* Start Collected data *

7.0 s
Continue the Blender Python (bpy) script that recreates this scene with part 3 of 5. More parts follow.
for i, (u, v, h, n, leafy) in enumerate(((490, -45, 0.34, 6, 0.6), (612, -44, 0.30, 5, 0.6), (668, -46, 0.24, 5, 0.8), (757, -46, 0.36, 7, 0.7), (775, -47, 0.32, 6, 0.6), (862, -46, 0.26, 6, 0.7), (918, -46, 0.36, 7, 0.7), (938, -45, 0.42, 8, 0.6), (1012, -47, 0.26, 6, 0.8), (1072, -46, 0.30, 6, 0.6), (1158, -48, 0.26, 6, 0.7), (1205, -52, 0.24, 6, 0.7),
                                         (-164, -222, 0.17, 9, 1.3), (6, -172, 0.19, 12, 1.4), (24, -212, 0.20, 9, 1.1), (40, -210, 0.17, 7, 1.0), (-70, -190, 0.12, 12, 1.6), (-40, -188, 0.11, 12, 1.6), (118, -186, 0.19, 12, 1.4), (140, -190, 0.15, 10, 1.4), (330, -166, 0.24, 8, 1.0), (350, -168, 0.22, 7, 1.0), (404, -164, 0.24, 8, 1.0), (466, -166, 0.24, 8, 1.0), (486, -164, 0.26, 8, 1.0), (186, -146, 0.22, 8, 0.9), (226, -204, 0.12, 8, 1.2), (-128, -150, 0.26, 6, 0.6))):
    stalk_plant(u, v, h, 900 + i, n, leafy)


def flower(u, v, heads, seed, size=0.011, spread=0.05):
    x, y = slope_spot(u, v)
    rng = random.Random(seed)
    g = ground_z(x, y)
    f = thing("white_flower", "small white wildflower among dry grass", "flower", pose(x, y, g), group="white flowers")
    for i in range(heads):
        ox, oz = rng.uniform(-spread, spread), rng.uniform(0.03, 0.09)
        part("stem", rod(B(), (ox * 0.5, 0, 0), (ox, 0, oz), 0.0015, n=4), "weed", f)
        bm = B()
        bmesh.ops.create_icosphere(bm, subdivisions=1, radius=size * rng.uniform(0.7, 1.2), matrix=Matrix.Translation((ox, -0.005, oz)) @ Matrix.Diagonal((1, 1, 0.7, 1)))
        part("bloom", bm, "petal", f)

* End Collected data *

- [Instructions to follow]: Starting with the line that contains "Continue the Blender", output every line through the end of the listing above, unchanged.

- [Answer to the problem]:
Continue the Blender Python (bpy) script that recreates this scene with part 3 of 5. More parts follow.
for i, (u, v, h, n, leafy) in enumerate(((490, -45, 0.34, 6, 0.6), (612, -44, 0.30, 5, 0.6), (668, -46, 0.24, 5, 0.8), (757, -46, 0.36, 7, 0.7), (775, -47, 0.32, 6, 0.6), (862, -46, 0.26, 6, 0.7), (918, -46, 0.36, 7, 0.7), (938, -45, 0.42, 8, 0.6), (1012, -47, 0.26, 6, 0.8), (1072, -46, 0.30, 6, 0.6), (1158, -48, 0.26, 6, 0.7), (1205, -52, 0.24, 6, 0.7),
                                         (-164, -222, 0.17, 9, 1.3), (6, -172, 0.19, 12, 1.4), (24, -212, 0.20, 9, 1.1), (40, -210, 0.17, 7, 1.0), (-70, -190, 0.12, 12, 1.6), (-40, -188, 0.11, 12, 1.6), (118, -186, 0.19, 12, 1.4), (140, -190, 0.15, 10, 1.4), (330, -166, 0.24, 8, 1.0), (350, -168, 0.22, 7, 1.0), (404, -164, 0.24, 8, 1.0), (466, -166, 0.24, 8, 1.0), (486, -164, 0.26, 8, 1.0), (186, -146, 0.22, 8, 0.9), (226, -204, 0.12, 8, 1.2), (-128, -150, 0.26, 6, 0.6))):
    stalk_plant(u, v, h, 900 + i, n, leafy)


def flower(u, v, heads, seed, size=0.011, spread=0.05):
    x, y = slope_spot(u, v)
    rng = random.Random(seed)
    g = ground_z(x, y)
    f = thing("white_flower", "small white wildflower among dry grass", "flower", pose(x, y, g), group="white flowers")
    for i in range(heads):
        ox, oz = rng.uniform(-spread, spread), rng.uniform(0.03, 0.09)
        part("stem", rod(B(), (ox * 0.5, 0, 0), (ox, 0, oz), 0.0015, n=4), "weed", f)
        bm = B()
        bmesh.ops.create_icosphere(bm, subdivisions=1, radius=size * rng.uniform(0.7, 1.2), matrix=Matrix.Translation((ox, -0.005, oz)) @ Matrix.Diagonal((1, 1, 0.7, 1)))
        part("bloom", bm, "petal", f)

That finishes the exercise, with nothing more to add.